Misschien probeert hij het aan de
hand van een meditatiesysteem, een vorm van routine, waardoor de geest enigszins rustig
wordt en afgestompt raakt. Misschien herhaalt hij eindeloos
mantra's. Door dit herhalen wordt de geest
mechanisch, ongevoeliger; hij verheft zich misschien tot iets mystieks, iets paranormaals,
iets transcendentaal wat hij zelf projecteert. Dit heeft niets met meditatie te
maken. Meditatie veronderstelt een geest die
zo buitengewoon helder is dat er aan elke vorm van zelfmisleiding een einde komt. Je kunt jezelf eindeloos voor de gek
blijven houden, en doorgaan is meditatie, zogenaamde meditatie, een vorm van zelfhypnose -
het opwekken van visioenen op grond van je conditioneringen. Het is zo simpel; als je christen
bent zul je Christus zien, als je hindoe bent zul je Krishna zien of welk van de ontelbare
goden die er zijn dan ook. Maar meditatie heeft hiermee niets te
maken; zij is de totale stilte van de geest, de volkomen onbeweeglijk van het brein. De grondslag van meditatie moet in
het dagelijks leven worden gelegd; in hoe je je gedraagt, in wat je denkt.

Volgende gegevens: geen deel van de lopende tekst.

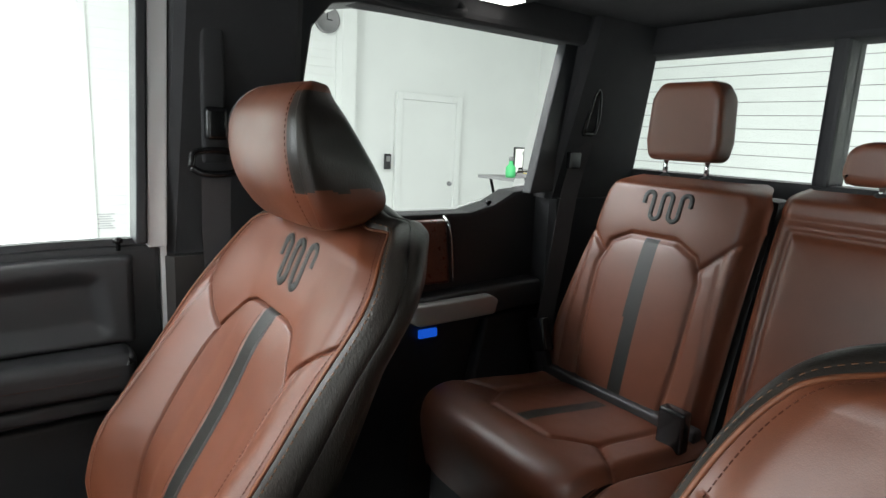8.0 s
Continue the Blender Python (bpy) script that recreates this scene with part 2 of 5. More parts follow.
def tube_data(path, radius, seg=8, closed=False, flat=1.0, up=(0, 0, 1)):
    p = np.array(path, float)
    n = len(p)
    tang = np.roll(p, -1, 0) - np.roll(p, 1, 0)
    if not closed:
        tang[0], tang[-1] = p[1] - p[0], p[-1] - p[-2]
    tang /= np.linalg.norm(tang, axis=1)[:, None] + 1e-12
    side = np.cross(tang, up)
    side /= np.linalg.norm(side, axis=1)[:, None] + 1e-12
    nrm = np.cross(side, tang)
    r = np.broadcast_to(np.asarray(radius, float), (n,))
    a = np.linspace(0, 2 * math.pi, seg, endpoint=False)
    v = p[:, None] + r[:, None, None] * (np.cos(a)[None, :, None] * side[:, None] + flat * np.sin(a)[None, :, None] * nrm[:, None])
    faces = []
    for i in range(n if closed else n - 1):
        j = (i + 1) % n
        for k in range(seg):
            m = (k + 1) % seg
            faces.append((i * seg + k, i * seg + m, j * seg + m, j * seg + k))
    if not closed:
        faces.append(tuple(range(seg))[::-1])
        faces.append(tuple((n - 1) * seg + k for k in range(seg)))
    return v.reshape(-1, 3), faces


def tube(name, path, radius, mat, parent=None, seg=8, closed=False, flat=1.0, up=(0, 0, 1), label=""):
    v, f = tube_data(path, radius, seg, closed, flat, up)
    return link_mesh(name, v, f, mat, parent, label)


def loft(name, rings, mat, parent=None, label="", closed=True, caps=True, smooth=True):
    rings = np.array(rings, float)
    n, m = rings.shape[:2]
    faces = []
    for i in range(n - 1):
        for k in range(m if closed else m - 1):
            q = (k + 1) % m
            faces.append((i * m + k, i * m + q, (i + 1) * m + q, (i + 1) * m + k))
    if caps and closed:
        faces.append(tuple(range(m))[::-1])
        faces.append(tuple((n - 1) * m + k for k in range(m)))
    return link_mesh(name, rings.reshape(-1, 3), faces, mat, parent, label, smooth)


def lathe(name, profile, centre, axis, mat, parent=None, seg=28, label="", smooth=True):
    """Turns (radius, height) pairs round an axis."""
    ax = Vector(axis).normalized()
    s = ax.orthogonal().normalized()
    t = ax.cross(s)
    c = Vector(centre)
    rings = []
    for r, h in profile:
        rings.append([c + ax * h + (s * math.cos(a) + t * math.sin(a)) * r for a in np.linspace(0, 2 * math.pi, seg, endpoint=False)])
    return loft(name, rings, mat, parent, label, smooth=smooth)


def polyline_distance(px, py, line):
    """Distance of each point to a polyline."""
    best = np.full(px.shape, 1e9)
    for (ax, ay), (bx, by) in zip(line[:-1], line[1:]):
        dx, dy = bx - ax, by - ay
        t = np.clip(((px - ax) * dx + (py - ay) * dy) / (dx * dx + dy * dy + 1e-12), 0, 1)
        best = np.minimum(best, np.hypot(px - ax - t * dx, py - ay - t * dy))
    return best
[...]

Je denkt niet gewelddadig zijn en
mediteren; dat heeft geen zin. Als er psychologisch ook maar enige
vorm van angst bestaat, is meditatie niet anders dan een vlucht. Voor geestelijke stilte is een
buitengewone discipline nodig, niet de discipline van onderdrukking, van conformisme, van
het volgen van een bepaalde autoriteit, maar de discipline van leren die de hele dag
voortduurt, leren omtrent elke beweging van denken; van hieruit kan een handelen ontstaan
waarin geen tegenstrijdigheid bestaat. Wat is binnen dit alles de rol van
dromen? De geest is nooit stil; de
ononderbroken activiteit van overdag wordt tijdens de nacht voortgezet. Het gepieker, het gezwoeg, de angsten
en de genoegens duren tijdens de slaap voort; ze worden op directe wijze in dromen
gesymboliseerd. Kan de geest tijdens de slaap
volkomen stil zijn?
Dit is mogelijk, maar alleen als het
gezwoeg van alledag begrepen wordt er een einde aan komt, zodat er geen sporen achter
blijven. Als je wordt beledigd of een
compliment krijgt, reken er dan direct mee af, zodat de geest voortdurend vrij is van
problemen. Als je dan slaapt ontstaat er een
andere gesteldheid, de geest verkeert dan in volslagen rust, je neemt de gebeurtenissen
van overdag niet met je mee, je beëindigt ze met de dag. Als je dit allemaal begrepen hebt,
zie je dat met meditatie die gesteldheid van de geest wordt bedoeld, waarin volslagen
vrijheid is van elke kennis - zo'n geest maakt alleen gebruik van kennis; omdat hij vrij
is van het 'bekende', kan hij van het 'bekende' gebruik maken. Als hij van het bekende gebruikt
maakt doet hij dat op een gezonde, objectieve, onpersoonlijke en ondogmatische wijze. En zo gebeurt het dat er in de stilte
van de geest een toestand optreedt die tijdloos is. Maar, zoals we hebben gezegd, is de
verklaring, de beschrijving niet het verklaarde of beschrevene. De meesten van ons stellen zich
tevreden met verklaringen en beschrijvingen; je moet vrij zijn van het woord, want het
woord is niet het ding. Als je op deze wijze leeft, krijgt het leven een andere schoonheid; er is dan grote liefde die noch genot noch begeerte is; want genot en begeerte hangen samen met denken, en liefde is niet het product van denken.